Movement conservatives spend a lot more time covering "the
media beat" than the abortion beat. Or any other beat, for that matter. Would
this story have attracted more attention sooner if, rather than writing
media-bias columns, conservatives just kept rendering details of the grand jury
report? Hard to say. My account of the grand jury report was widely shared on
social media. And writing it didn't require a travel budget or "mainstream
media" pixie dust. The whole thing is online.
13) Horrific as It Is,
This Case Doesn't Speak to Anything Larger About Abortion
This theory runs through a lot of left-of-center commentary.
Way back in 2011, for example, when William Saletan used the Gosnell case as a
vehicle to discuss late-term abortion generally, a
writer
at
Feministing argued
doing so was inappropriate because
"
If this doctor delivered these infants, live infants that were
breathing and then killed them? Let's make something clear: That is not
abortion."
She continued:
Only 1.5% of abortions occur after 21 weeks of pregnancy. And what
do you think the overwhelming majority of those cases are? Women who might die
if they don't have one. Fetuses who wouldn't survive outside of the womb.
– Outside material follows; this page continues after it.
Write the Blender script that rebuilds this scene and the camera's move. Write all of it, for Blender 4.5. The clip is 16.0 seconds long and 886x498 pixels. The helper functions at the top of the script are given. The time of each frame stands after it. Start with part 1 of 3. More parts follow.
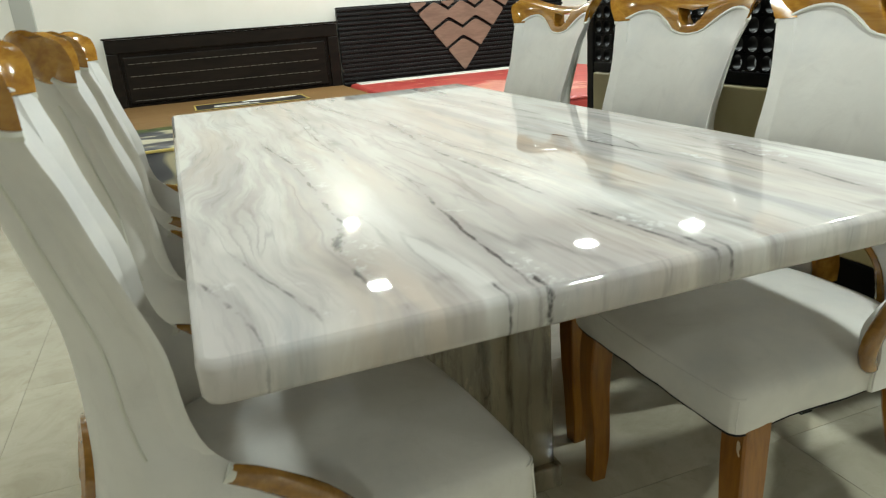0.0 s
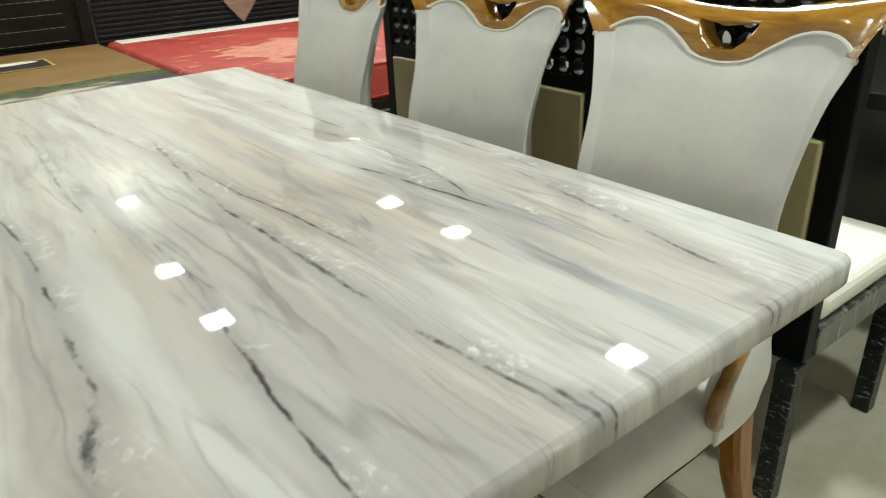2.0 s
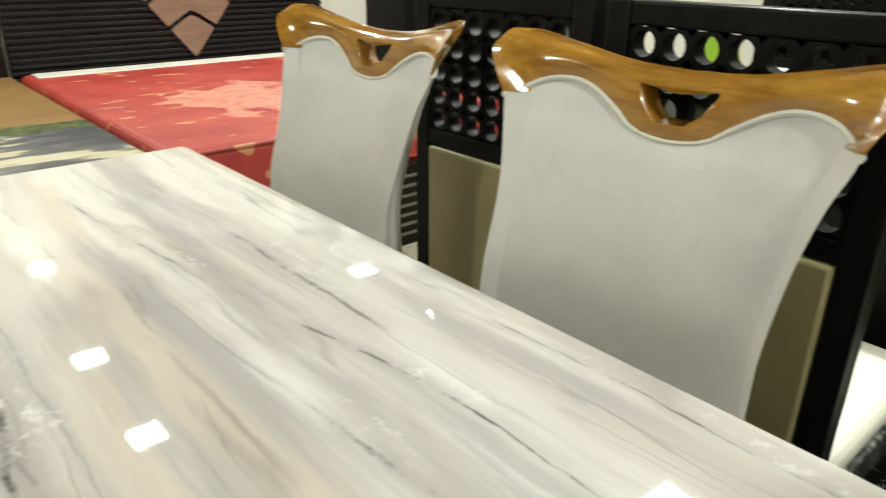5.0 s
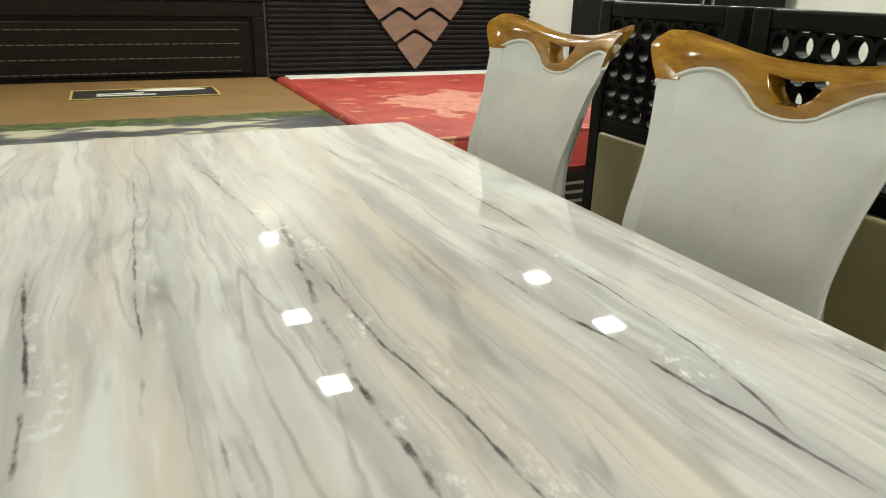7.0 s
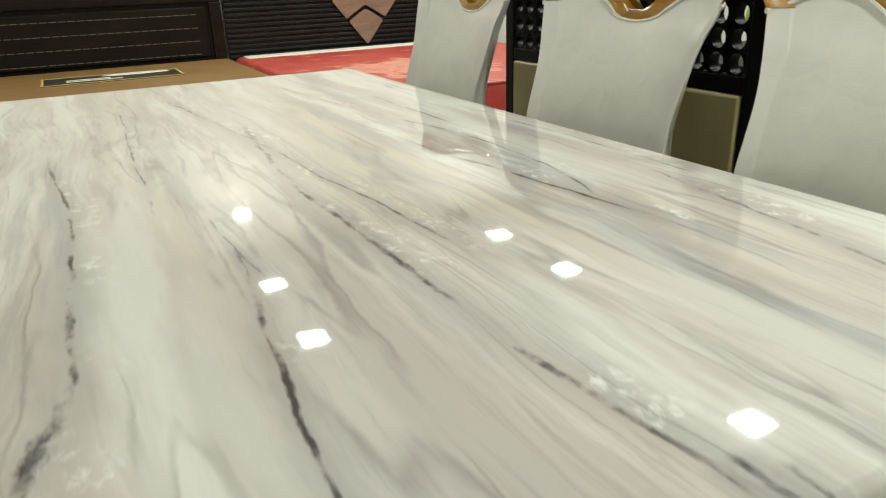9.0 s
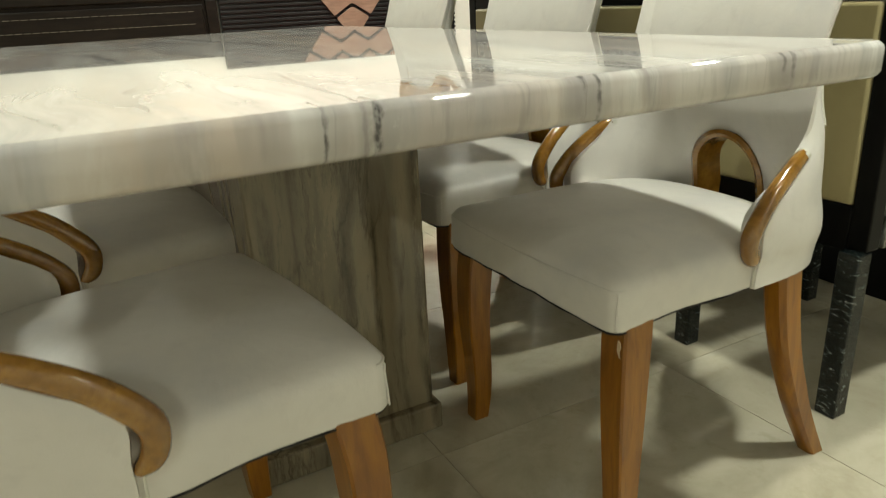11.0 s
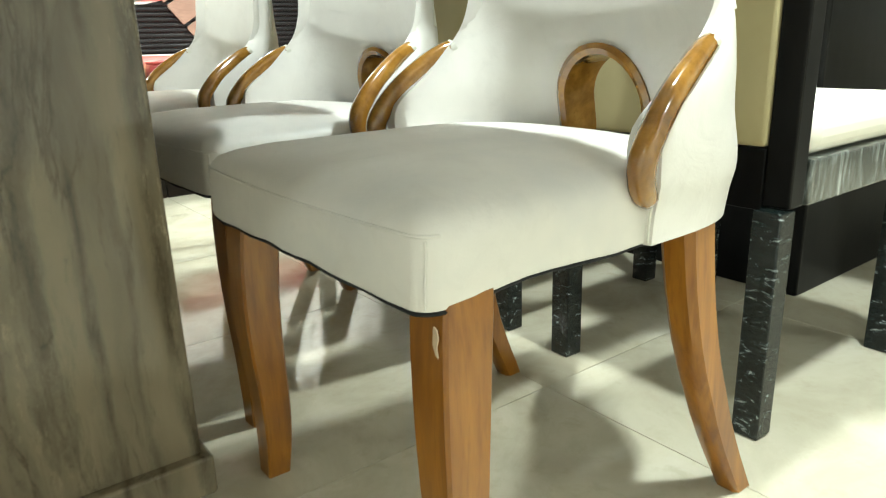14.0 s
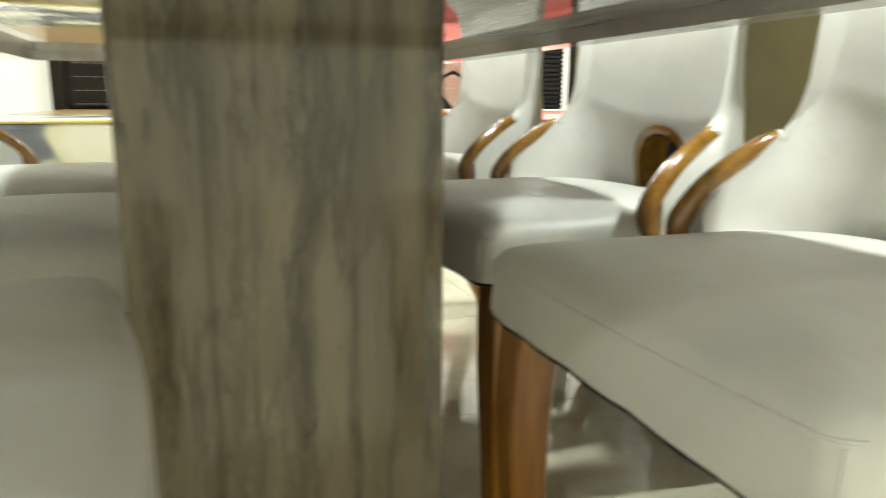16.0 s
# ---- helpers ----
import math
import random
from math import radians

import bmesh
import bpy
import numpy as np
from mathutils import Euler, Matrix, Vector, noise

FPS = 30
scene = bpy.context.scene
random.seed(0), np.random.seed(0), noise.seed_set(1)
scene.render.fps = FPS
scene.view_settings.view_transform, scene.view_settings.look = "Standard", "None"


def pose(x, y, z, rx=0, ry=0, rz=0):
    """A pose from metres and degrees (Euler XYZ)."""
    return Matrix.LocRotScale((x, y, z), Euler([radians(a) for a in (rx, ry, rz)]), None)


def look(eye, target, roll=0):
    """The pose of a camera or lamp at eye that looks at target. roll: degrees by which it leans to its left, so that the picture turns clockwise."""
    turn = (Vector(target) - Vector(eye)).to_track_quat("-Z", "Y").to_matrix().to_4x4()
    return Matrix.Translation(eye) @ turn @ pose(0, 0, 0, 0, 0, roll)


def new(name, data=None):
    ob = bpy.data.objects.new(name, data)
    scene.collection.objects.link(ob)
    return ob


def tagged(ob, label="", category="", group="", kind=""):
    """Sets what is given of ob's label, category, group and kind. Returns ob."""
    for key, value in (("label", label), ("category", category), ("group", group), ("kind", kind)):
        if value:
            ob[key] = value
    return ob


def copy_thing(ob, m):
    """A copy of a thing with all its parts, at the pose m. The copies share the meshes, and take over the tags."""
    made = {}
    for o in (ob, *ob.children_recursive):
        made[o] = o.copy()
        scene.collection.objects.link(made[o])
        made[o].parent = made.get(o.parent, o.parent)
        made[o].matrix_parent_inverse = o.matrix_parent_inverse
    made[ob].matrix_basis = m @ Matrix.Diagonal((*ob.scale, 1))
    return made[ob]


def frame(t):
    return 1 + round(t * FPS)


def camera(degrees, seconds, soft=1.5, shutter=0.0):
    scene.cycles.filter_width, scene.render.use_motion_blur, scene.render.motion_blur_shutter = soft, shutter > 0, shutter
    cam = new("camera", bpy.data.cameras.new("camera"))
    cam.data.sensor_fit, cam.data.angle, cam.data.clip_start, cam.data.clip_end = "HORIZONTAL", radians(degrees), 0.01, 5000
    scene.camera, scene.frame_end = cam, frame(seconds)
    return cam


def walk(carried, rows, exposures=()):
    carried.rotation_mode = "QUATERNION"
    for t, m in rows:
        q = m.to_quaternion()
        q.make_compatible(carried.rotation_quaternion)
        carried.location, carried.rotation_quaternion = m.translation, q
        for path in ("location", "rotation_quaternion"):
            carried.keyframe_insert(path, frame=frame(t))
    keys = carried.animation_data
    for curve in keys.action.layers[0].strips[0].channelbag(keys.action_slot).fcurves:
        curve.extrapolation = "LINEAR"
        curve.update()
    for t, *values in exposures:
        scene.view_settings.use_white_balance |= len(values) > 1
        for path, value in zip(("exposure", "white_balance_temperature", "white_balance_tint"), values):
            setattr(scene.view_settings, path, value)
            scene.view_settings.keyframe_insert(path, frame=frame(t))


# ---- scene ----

Fetuses with such extreme abnormalities that they'd suffer during what would be
a very brief time on this earth. The fact that people assume women actually
want to have an abortion in the third trimester is beyond me -- not to
mention unbelievably offensive to the women who have had to make these very
difficult decisions.
If I can interject here, if you want to
understand why the debate over the media coverage of Gosnell is so polarized,
it's important to remember that some people, like the writer above, emphatically
believe Gosnell is an aberration that says nothing larger about abortion in
America. And other people, like Peter Wehner,
emphatically
believe that what he calls the "lethal logic" employed by Gosnell cannot be
entirely disconnected from policy debate over abortion.
He cites this
exchange in which a lobbyist representing the Florida Alliance of Planned
Parenthood Affiliates speaks to Florida legislators:
I'd actually love to see the
Feministing writer and Wehner debate the question.